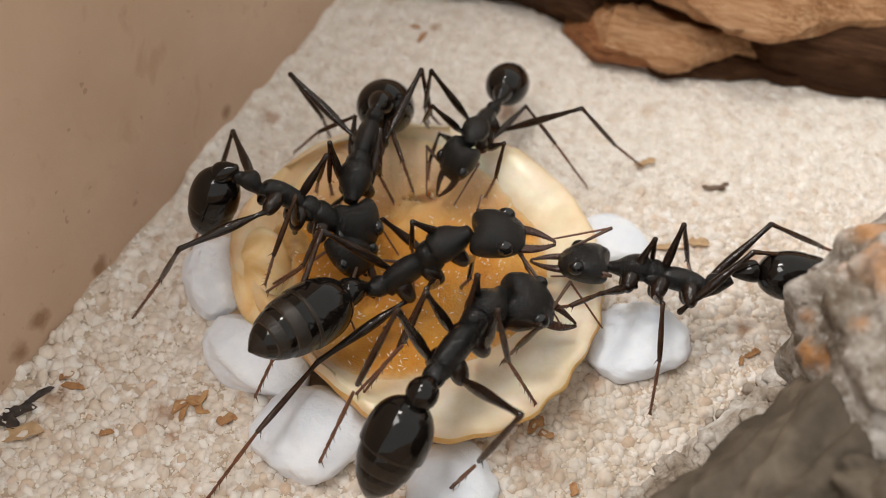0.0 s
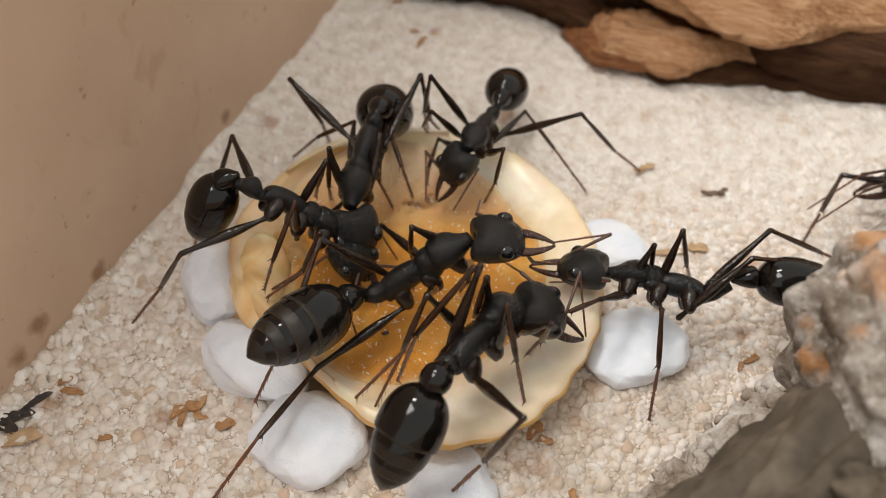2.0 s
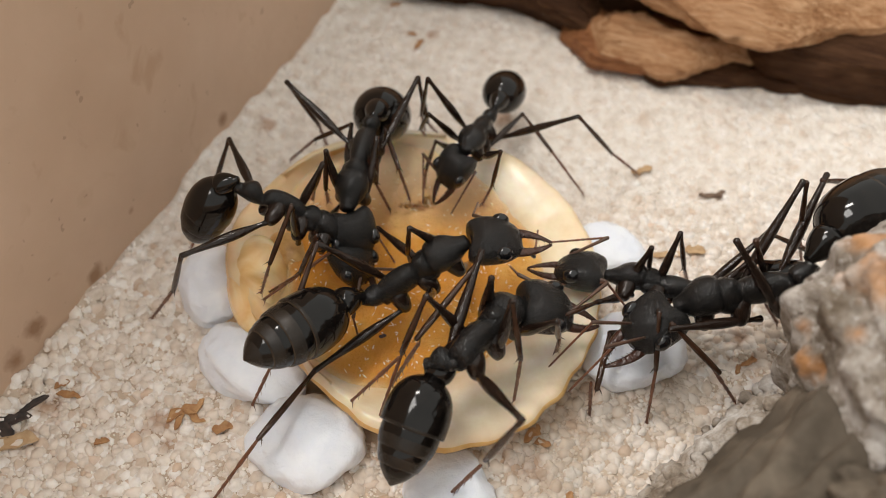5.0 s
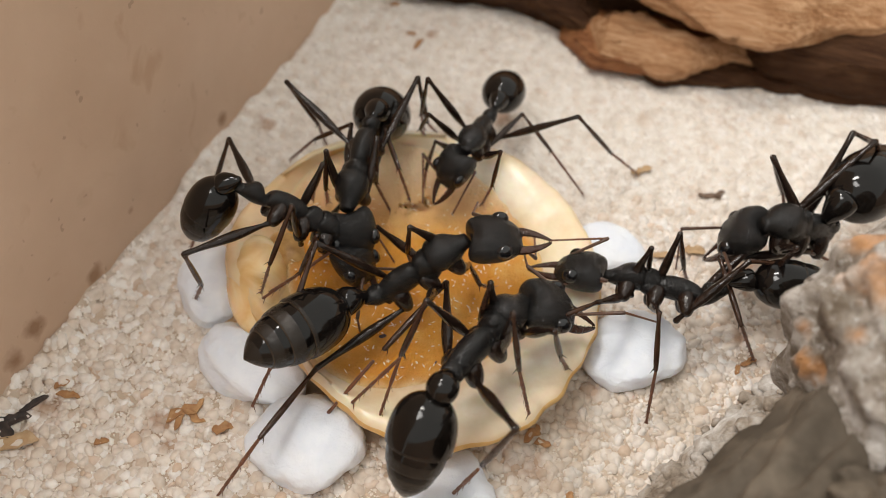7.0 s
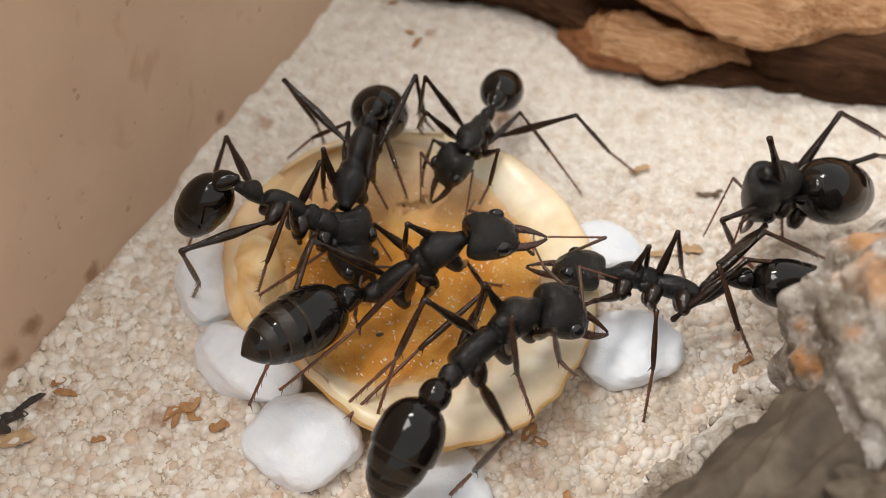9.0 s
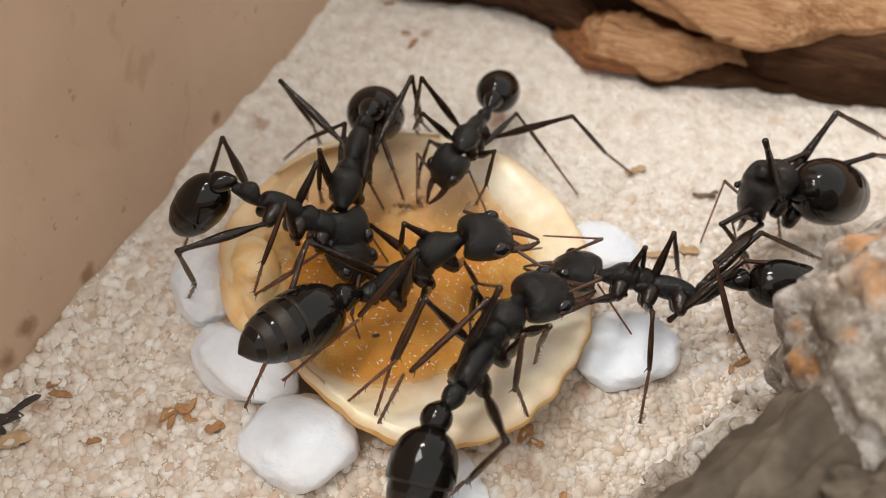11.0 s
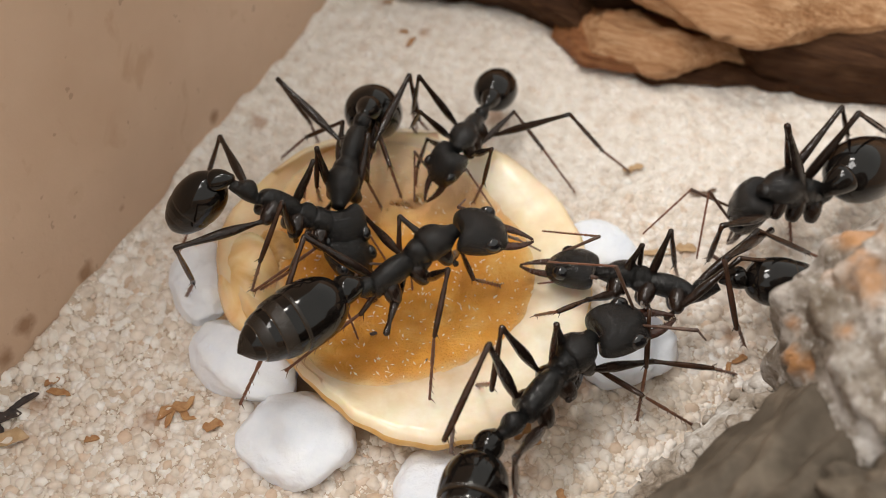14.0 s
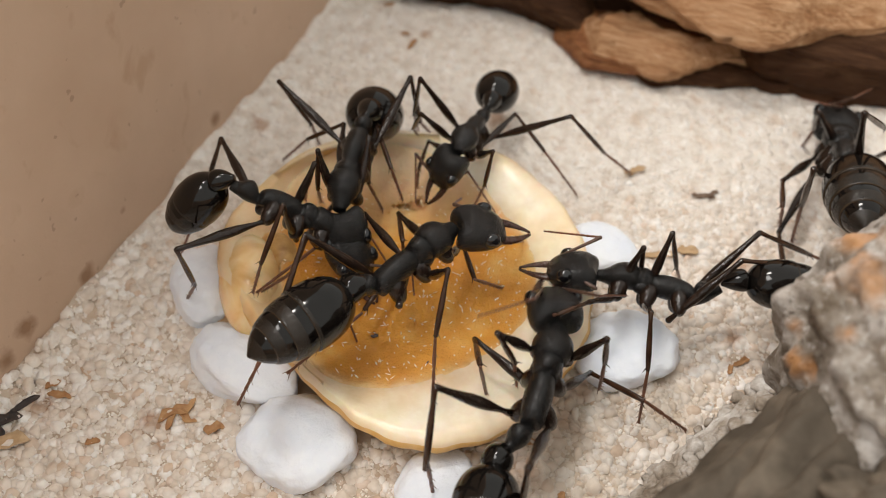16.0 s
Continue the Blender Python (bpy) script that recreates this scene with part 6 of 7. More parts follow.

-----

* **YOUR TASK**
Reproduce all of the material exactly, apart from the pictures.

* **TASK RESULT**
0.0 s
2.0 s
5.0 s
7.0 s
9.0 s
11.0 s
14.0 s
16.0 s
Continue the Blender Python (bpy) script that recreates this scene with part 6 of 7. More parts follow.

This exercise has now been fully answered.